Do you want to know how Namma Bengaluru fares in comparison with Boston, Singapore, Shanghai, Geneva and Rio de Janeiro in terms of pollution, light, air quality, noise, temperature and humidity? Visit National Gallery of Modern Art to see "Data Canvas: Sense Your City" organised by Swissnex India under the banner of Lift Conference. How citizens sense their environment is captured through innovative visualisations displayed at the venue.
Johann Recordon, Project Manager of Lift Conference, elaborates on the creation of the exhibition in an email interview.
What was the process like?
We decided to use an original design from an audio artist in San Francisco, who put different kinds of sensors into one casing which was a word feeder. We worked with a studio in China who produce electronic components. They took the original design, refined it, made it smaller to fit into smaller boxes. On the other hand, we had been running an open poll for citizens saying that Hey! We have citizen sensors and we are looking for people to install them in their homes, on their rooftops and connect to the wi-fi and send the data online. We had a selection process for the people who contacted us to recieve the sensors. We got the sensor kits from the studio and showed the people how to assemble it.
Then people put together their sensors and plugged them in. In Feb 2015, at the Lift Conference in Geneva, we formally announced the website where people could access the data online. The website www.datacanvas.org is still running. Sensors are still streaming the data live. But for additional projects sensors have died. Components were not working anymore. It has almost been a year. People have moved to new places.
What were some of the interesting revelations about Bangalore?
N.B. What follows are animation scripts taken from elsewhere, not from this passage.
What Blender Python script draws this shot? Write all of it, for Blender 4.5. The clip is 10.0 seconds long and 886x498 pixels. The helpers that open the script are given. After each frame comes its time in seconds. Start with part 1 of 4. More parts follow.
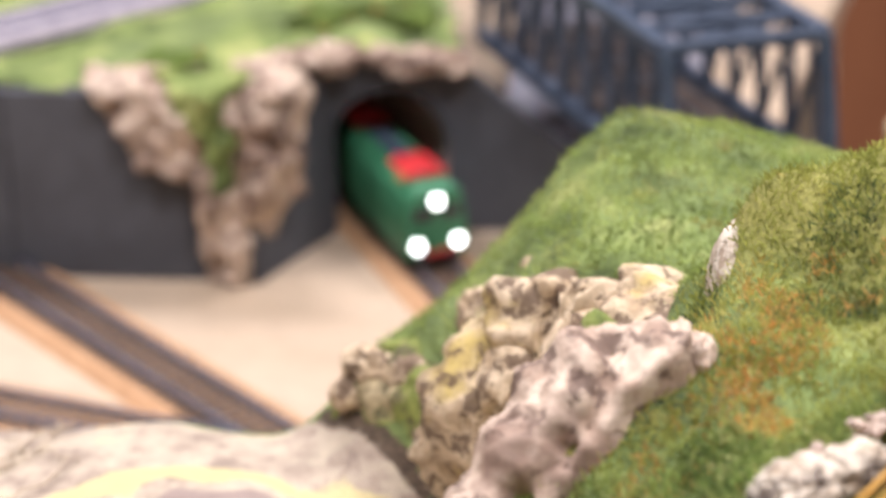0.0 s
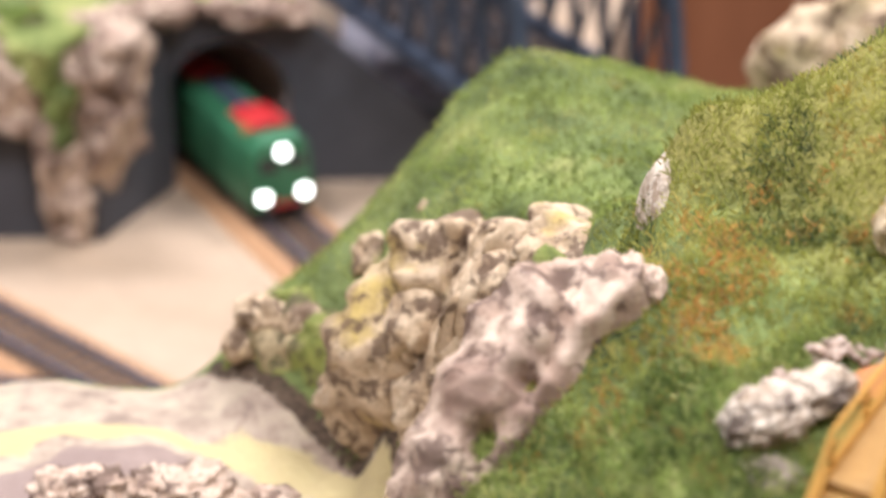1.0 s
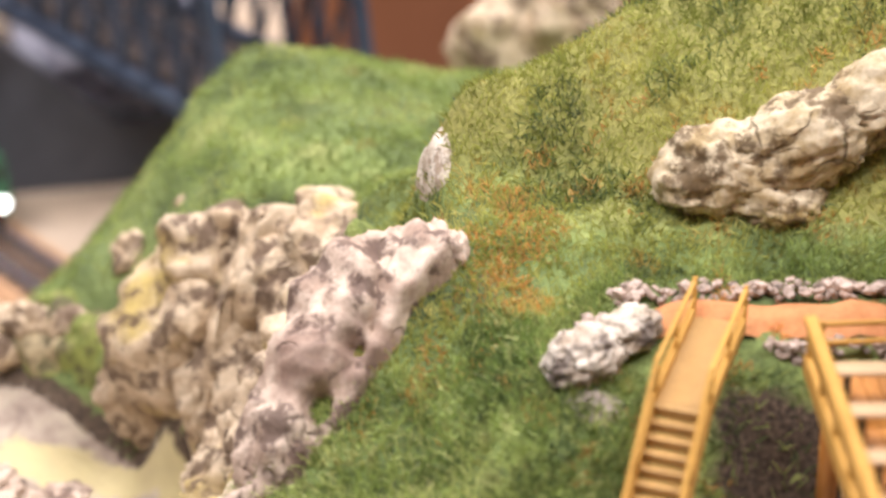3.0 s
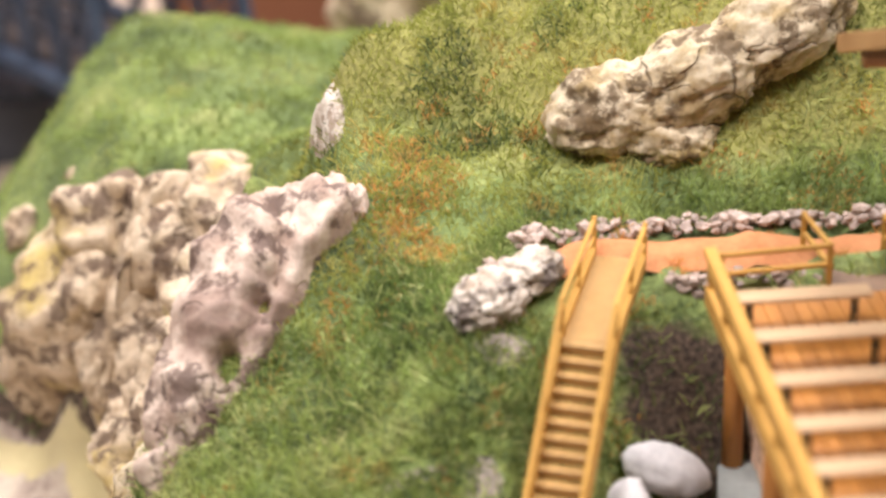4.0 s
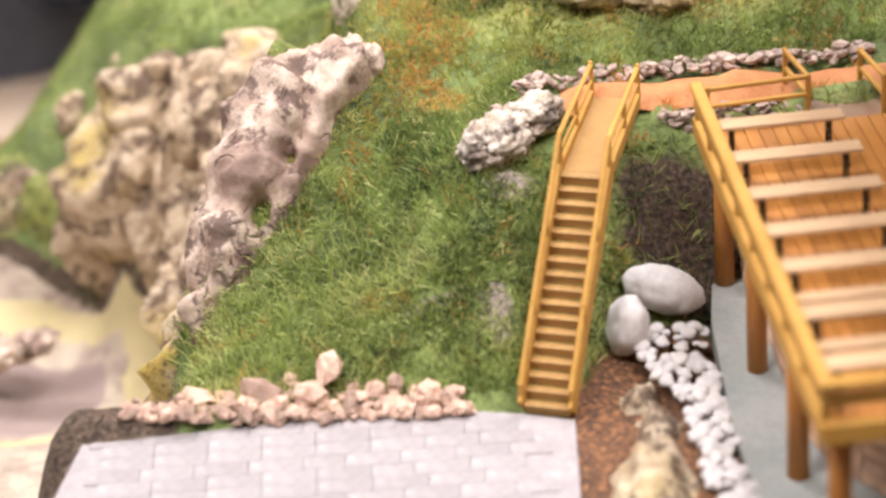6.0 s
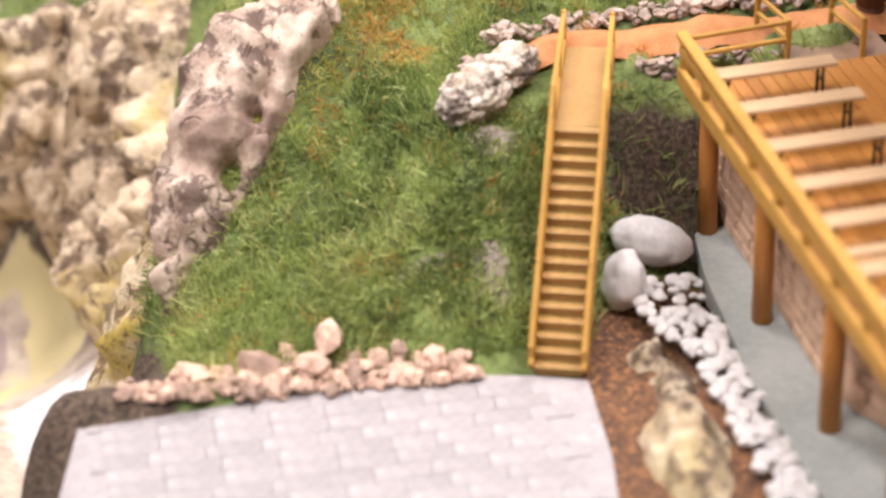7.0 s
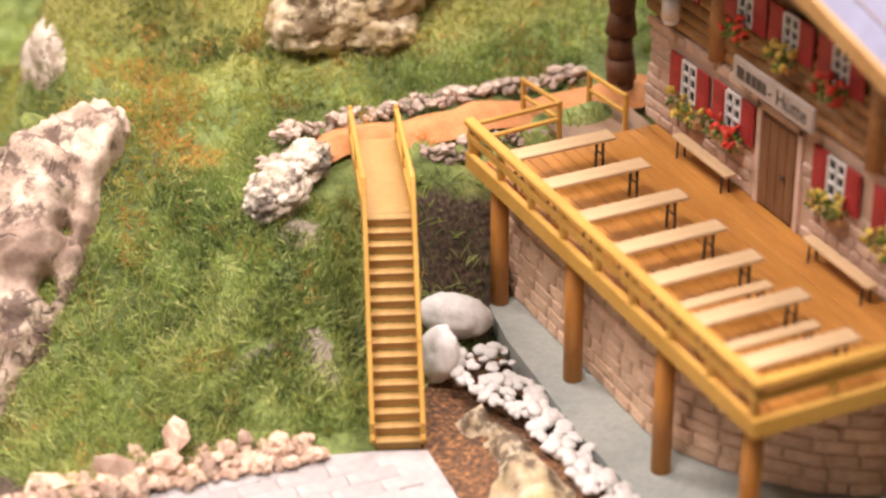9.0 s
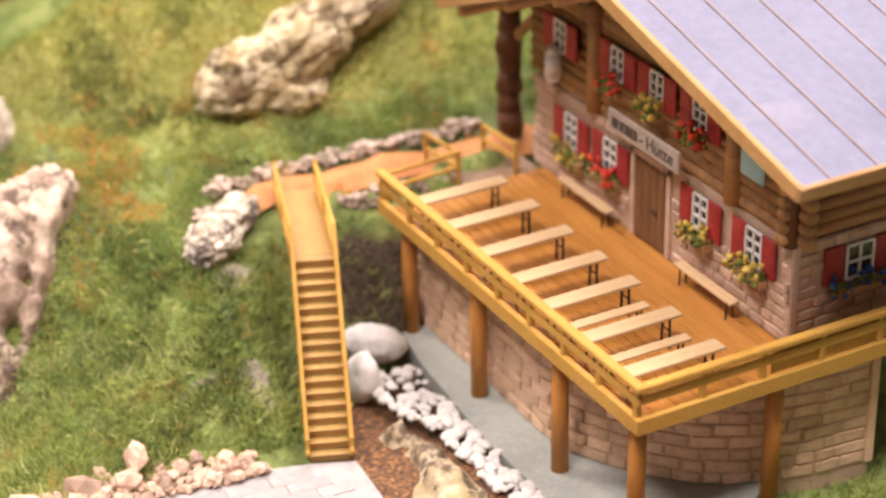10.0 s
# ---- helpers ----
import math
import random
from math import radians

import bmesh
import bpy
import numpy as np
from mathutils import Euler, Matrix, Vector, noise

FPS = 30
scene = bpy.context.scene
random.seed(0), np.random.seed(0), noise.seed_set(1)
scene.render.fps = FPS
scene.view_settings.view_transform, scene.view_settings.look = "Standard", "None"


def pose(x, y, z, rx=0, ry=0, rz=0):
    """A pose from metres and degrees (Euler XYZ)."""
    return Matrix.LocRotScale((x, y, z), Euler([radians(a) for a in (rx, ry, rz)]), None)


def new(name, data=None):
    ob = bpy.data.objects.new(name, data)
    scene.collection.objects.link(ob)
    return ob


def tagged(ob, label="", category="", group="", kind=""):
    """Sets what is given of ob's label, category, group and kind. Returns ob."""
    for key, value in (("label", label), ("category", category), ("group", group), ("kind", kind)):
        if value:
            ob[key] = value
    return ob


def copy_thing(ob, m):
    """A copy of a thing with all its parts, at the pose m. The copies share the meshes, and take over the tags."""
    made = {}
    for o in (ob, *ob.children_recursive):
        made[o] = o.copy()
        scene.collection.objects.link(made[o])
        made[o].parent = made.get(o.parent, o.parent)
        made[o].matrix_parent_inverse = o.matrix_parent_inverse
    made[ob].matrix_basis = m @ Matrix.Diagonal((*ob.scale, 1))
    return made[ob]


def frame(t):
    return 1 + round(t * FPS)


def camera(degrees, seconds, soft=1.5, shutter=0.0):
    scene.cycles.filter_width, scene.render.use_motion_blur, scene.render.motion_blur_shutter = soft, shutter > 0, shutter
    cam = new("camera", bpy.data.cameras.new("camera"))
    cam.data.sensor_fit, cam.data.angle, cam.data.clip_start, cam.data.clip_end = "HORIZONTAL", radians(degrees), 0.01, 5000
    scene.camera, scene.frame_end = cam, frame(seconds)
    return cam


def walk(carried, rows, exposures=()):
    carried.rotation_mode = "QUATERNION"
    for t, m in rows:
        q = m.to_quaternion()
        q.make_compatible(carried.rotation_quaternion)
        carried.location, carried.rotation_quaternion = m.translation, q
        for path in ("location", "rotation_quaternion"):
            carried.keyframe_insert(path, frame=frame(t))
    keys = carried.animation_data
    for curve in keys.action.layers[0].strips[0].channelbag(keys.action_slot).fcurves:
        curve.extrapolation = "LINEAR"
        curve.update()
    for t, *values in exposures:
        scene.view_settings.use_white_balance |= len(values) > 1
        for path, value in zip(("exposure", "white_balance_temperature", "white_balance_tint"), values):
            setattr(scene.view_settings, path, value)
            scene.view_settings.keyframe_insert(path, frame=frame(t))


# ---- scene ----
cam = camera(23.32, 10.0, soft=2.6)
PATH = [
    (0, 0.0019, -0.1978, 0.2187, 66.04, 1.52, 17.33),
    (0.5, -0.0141, -0.2011, 0.2172, 65.52, 0.20, 14.83),
    (1, -0.0313, -0.2043, 0.2147, 64.79, 0.41, 11.05),
    (1.5, -0.0444, -0.2067, 0.2143, 64.39, 0.07, 8.04),
    (2, -0.0536, -0.2176, 0.2203, 64.20, -0.13, 4.79),
    (2.2, -0.0553, -0.2212, 0.2220, 64.72, -0.15, 3.62),
    (3.3, -0.0694, -0.2362, 0.2213, 64.74, 0.50, -1.77),
    (3.5, -0.0692, -0.2360, 0.2184, 64.63, 0.64, -2.65),
    (4, -0.0711, -0.2382, 0.2183, 64.01, 1.59, -4.46),
    (4.5, -0.0696, -0.2444, 0.2207, 63.54, 2.10, -6.29),
    (5, -0.0692, -0.2504, 0.2178, 63.17, 2.21, -7.56),
    (5.5, -0.0721, -0.2550, 0.2100, 63.57, 2.53, -6.15),
    (6, -0.0633, -0.2778, 0.2209, 61.81, 4.49, -3.98),
    (6.2, -0.0721, -0.2778, 0.2333, 60.16, 4.70, -4.65),
    (7.3, -0.1273, -0.2464, 0.2226, 58.96, 1.62, -13.92),
    (7.5, -0.1331, -0.2427, 0.2200, 59.14, 1.61, -14.91),
    (8, -0.1405, -0.2410, 0.2253, 59.04, 1.26, -19.36),
    (8.5, -0.1646, -0.2515, 0.2323, 59.90, 0.48, -23.26),
    (9, -0.1743, -0.2594, 0.2406, 60.97, 0.60, -24.79),
    (9.5, -0.1829, -0.2767, 0.2517, 61.71, 1.83, -27.29),
    (10, -0.2038, -0.3061, 0.2711, 61.85, 1.05, -28.49),
]
walk(cam, [(t, pose(*m)) for t, *m in PATH], [(0.0, -0.12, 6000, 9), (2.0, -0.1, 6050, 9), (4.0, 0.03, 6100, 9), (6.0, -0.03, 6150, 10), (7.5, -0.08, 6300, 11), (8.5, 0.03, 6750, 12), (10.0, 0.13, 6800, 12)])
cam.data.dof.use_dof = True
cam.data.dof.focus_distance = 0.455
cam.data.dof.aperture_fstop = 12.0

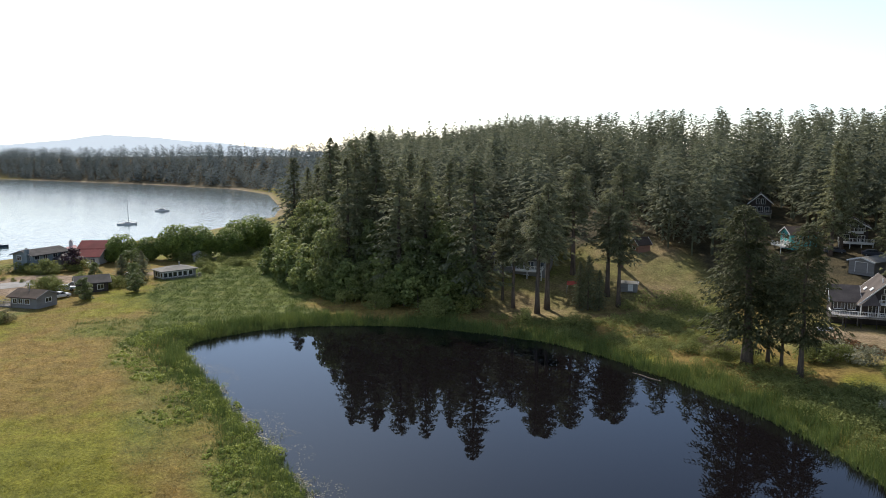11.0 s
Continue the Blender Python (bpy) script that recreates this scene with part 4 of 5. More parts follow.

This data is not perfect. The accuracy of data depends on various factors like where it is placed, and its quality. We got 14 sensors per city and that way we can only get an average, which is representative. Each artist/designer interpreted it in their own way. Nobody has cleaned the data. So it is all raw data that has been put into design.
Bangalore is the most polluted city among all the seven. It is also the dustiest city of them all. There are these questions about how is the road worked on. How can it be improved. I don't have a very good knowledge of India but being in Mumbai, I can see the difference between Mumbai roads and Bangalore roads. I can see why the dust is so high in Bangalore.
What kind of artistic interventions have taken place in this project?
We had more than 60 designers sending 30 projects out of which we selected 14 best projects. The designers' approach is visual. Some people have taken an analytical approach showing graph and comparisons between different cities. There is a project called 'city dots' that uses colour scale. Dots represent every hour of data allowing the viewer to make comparisons.
In 'Sonic Particles 2.0' from Denmark, which won the Lift Grand Prize, the artist translated the data into sound so you have a soundscape of the city. It makes you feel different emotions of the city.
Then there was 'Citycells' in which the poster is used as a QR code that iPad scans. The app recognises the poster and can thus pull the data accordingly. There are symbols, colours used here.
Are there strong narratives that emerge about a city through these data? Is the collated data going to be used for any further projects?
The data is not granular enough to be able to pull strong narratives for a city. It was one of our goals to hear stories behind the data. For instance there was an incident of a factory catching fire in Geneva. We saw the pollution peaking on our sensors because they were picking up the smoke from the fire.
One of the winning projects 'Urban Heartbeat' was co-relating the data of the sensors with the Twitter, Instagram data. So we had a couple of examples where we saw stories on the ground being co-related with the data. If we had granular data and a certain way we could embed people's comments, this would be a lot easier. It is a lesson for future projects.
Where has the exhibition travelled to and where does it go from here?
There is a permanent exhibition in San Francisco. It has already been exhibited in Shanghai, Beijing, Switzerland, now showing in Bangalore. We want to continue this discussion around quality of life and open data and sensing. If anybody is interested, we can do it. It mostly requires couple of prints to be printed on site and iPads to be installed and some scenography.
What is the whole idea behind the project?
We have three goals for this exhibition: One is to advocate open data because we believe data should be open especially government and private data that is being collected. The second is “data readability” : you need to transform this data into something that everybody can understand and that is where designers come into play.
Thirdly, encouraging people to learn more about their environment and data that is being collected and ask their governments and corporations to work with them to create a better environment.
To my knowledge there are just four government sensors in Bangalore so no real sensing of the city's quality of air is being done by the government and private companies.
One of the companies which attended the conference, KFX,, is going to deploy 50 sensors in Bangalore to solve this problem. We need higher engagement of people. They need to ask influential people to influence the policies of the government.
(The exhibition is on at NGMA, Bengaluru, till November 8).